Donald Trump est un communicant de la répétition. Ses discours fonctionnent comme des slogans publicitaires. Il martèle les mêmes idées, répète les mêmes expressions, ressasse les mêmes figures. Loin d’être une faiblesse, ce choix participe à un effet bien connu des psychologues : le biais de vérité illusoire. Plus une idée est répétée, plus elle est perçue comme vraie, indépendamment de sa véracité.


Le discours devient alors un outil de conditionnement. Hillary Clinton devient « crooked Hillary », Joe Biden devient « sleepy Joe ». Ces surnoms répétés systématiquement étiquettent les adversaires dans l’inconscient collectif.



  1. Une stratégie de tension permanente

Plusieurs experts identifient dans la posture de Trump une forme d’imprévisibilité calculée, que certains appellent la "théorie du fou" — une stratégie popularisée durant la guerre froide, selon laquelle un dirigeant imprévisible peut faire plier ses adversaires par peur de ses réactions.


Ce positionnement brouille la ligne entre stratégie, spontanéité et provocation. Il donne parfois l’image d’un leader désinhibé et proche du peuple, parfois celle d’un personnage instable. Tout dépend de la grille de lecture. Mais il y a là une logique de déséquilibre communicationnel pleinement assumée.



  1. Des compétences personnelles bien exploitées

Au-delà des effets de style, Trump maîtrise plusieurs soft skills de manière instinctive : confiance en soi, impact personnel, gestion de l’incertitude. Il s’impose dans la conversation par sa seule présence. Il monopolise l’espace discursif, quitte à interrompre, hausser le ton, voire détourner totalement le sujet.


Selon une analyse de Simundia, son style repose sur :

  • Une grande assurance verbale,

  • Une capacité à improviser,

  • Un sens du rapport de force très développé,

  • Une aptitude à dominer émotionnellement ses interlocuteurs.



  1. Entre efficacité et fracture

La communication de Donald Trump est, au sens strict, efficace : elle atteint ses objectifs de mobilisation, d’impact et de mémorisation. Elle repose sur des techniques éprouvées en marketing, en storytelling, en psychologie sociale.

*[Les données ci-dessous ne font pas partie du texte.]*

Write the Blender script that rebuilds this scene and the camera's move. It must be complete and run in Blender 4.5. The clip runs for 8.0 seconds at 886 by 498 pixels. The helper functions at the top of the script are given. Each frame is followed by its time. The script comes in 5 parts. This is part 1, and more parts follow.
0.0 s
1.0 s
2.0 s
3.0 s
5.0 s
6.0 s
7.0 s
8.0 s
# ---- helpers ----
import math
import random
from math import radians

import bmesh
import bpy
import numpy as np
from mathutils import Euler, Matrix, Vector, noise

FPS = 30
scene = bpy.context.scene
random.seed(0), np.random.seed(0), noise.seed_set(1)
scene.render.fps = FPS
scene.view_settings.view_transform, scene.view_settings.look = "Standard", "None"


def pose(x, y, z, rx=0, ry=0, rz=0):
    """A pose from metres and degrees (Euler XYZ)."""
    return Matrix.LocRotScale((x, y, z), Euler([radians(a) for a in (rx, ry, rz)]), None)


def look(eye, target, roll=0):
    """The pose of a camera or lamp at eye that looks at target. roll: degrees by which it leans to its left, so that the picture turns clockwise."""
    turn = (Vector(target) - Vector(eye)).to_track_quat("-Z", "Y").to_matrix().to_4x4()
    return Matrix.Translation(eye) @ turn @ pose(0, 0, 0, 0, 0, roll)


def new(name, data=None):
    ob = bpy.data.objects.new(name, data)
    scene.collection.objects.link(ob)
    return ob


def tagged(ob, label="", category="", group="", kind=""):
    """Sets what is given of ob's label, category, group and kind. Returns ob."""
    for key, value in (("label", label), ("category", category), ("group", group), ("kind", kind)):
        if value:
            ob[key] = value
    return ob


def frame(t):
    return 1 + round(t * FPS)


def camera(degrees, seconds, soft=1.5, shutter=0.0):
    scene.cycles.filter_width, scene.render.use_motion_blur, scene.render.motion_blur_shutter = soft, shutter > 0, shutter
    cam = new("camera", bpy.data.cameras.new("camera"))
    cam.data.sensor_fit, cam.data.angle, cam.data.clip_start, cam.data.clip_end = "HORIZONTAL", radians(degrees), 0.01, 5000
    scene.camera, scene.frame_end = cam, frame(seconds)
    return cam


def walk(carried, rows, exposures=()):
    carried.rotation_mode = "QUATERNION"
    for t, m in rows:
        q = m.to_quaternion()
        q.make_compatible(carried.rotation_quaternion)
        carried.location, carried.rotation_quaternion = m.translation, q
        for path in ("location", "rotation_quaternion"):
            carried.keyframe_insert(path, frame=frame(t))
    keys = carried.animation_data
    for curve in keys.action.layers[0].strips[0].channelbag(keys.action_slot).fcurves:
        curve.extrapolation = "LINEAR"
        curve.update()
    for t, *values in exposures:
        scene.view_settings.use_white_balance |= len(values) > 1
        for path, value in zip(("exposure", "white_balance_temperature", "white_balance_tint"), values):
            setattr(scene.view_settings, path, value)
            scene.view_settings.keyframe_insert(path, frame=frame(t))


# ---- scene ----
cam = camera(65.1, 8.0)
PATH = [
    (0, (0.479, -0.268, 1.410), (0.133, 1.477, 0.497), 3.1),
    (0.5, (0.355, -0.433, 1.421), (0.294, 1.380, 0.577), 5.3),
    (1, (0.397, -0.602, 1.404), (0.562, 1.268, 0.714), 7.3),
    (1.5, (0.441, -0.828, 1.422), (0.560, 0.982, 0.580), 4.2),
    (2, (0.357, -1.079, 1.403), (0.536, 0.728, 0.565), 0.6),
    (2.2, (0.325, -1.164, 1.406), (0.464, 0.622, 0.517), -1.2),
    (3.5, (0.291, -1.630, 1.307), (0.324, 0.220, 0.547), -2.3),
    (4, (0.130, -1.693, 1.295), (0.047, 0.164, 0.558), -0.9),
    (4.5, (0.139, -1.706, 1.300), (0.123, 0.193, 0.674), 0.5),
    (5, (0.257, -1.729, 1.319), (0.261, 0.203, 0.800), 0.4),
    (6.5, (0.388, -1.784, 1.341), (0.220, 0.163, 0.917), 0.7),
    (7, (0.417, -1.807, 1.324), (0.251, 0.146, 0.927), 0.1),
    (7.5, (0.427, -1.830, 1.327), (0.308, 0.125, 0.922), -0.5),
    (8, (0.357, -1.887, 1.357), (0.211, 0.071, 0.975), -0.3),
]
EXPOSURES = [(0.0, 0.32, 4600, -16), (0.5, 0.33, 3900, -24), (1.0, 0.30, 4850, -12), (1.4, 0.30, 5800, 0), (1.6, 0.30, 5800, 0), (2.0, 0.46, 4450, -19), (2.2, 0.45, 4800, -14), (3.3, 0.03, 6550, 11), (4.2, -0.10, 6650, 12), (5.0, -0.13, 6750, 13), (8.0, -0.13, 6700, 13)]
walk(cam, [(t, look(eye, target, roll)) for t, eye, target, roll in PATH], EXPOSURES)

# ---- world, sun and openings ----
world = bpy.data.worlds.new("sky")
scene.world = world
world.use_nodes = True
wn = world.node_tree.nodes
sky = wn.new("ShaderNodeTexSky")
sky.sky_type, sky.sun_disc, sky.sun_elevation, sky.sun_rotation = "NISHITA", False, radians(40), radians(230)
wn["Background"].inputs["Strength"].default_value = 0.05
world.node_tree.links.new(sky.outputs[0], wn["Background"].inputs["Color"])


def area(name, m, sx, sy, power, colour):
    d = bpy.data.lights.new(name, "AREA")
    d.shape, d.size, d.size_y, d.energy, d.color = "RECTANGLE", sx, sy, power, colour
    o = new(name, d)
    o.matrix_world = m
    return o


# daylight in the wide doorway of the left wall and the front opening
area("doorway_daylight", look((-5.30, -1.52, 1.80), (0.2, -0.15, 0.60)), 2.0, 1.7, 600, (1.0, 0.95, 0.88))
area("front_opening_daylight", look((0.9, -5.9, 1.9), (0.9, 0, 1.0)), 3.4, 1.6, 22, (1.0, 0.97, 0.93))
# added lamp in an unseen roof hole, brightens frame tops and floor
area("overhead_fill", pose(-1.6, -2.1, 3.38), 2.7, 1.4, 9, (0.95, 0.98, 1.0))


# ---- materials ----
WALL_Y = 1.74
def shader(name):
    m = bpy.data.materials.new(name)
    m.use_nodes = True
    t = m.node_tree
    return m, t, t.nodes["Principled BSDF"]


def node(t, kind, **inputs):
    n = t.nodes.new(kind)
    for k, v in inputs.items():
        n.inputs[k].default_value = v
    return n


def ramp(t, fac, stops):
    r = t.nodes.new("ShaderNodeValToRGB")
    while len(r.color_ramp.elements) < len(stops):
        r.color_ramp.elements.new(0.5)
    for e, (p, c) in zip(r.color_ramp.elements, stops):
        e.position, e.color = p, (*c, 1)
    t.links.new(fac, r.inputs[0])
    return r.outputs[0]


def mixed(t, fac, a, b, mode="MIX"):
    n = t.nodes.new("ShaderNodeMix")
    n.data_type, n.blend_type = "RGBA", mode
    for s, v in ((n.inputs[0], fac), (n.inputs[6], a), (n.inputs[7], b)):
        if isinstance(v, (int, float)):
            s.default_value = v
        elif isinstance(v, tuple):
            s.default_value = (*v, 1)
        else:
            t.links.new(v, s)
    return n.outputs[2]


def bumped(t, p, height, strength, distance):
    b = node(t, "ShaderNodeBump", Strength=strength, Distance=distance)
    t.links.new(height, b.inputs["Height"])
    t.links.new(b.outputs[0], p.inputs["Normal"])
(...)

Mais elle soulève aussi de nombreuses limites :

  • Appauvrissement du débat, où l’émotion l’emporte sur la raison,

  • Polarisation extrême des opinions,

  • Difficulté à convaincre au-delà de son camp,

  • Disqualification systématique de l’adversaire, réduisant les possibilités de dialogue.


Conclusion

Étudier la communication de Donald Trump, ce n’est pas valider une méthode. C’est observer comment certains leviers — la simplicité, la répétition, l’opposition, l’émotion — peuvent être poussés à leur paroxysme pour créer un style identifiable, marquant, clivant.

Pour les professionnels de la communication, cette analyse rappelle une chose essentielle : la forme n’est jamais neutre. Elle construit la perception du fond. Une stratégie qui capte l’attention peut aussi fermer la porte au débat. À chacun, ensuite, de décider où placer le curseur.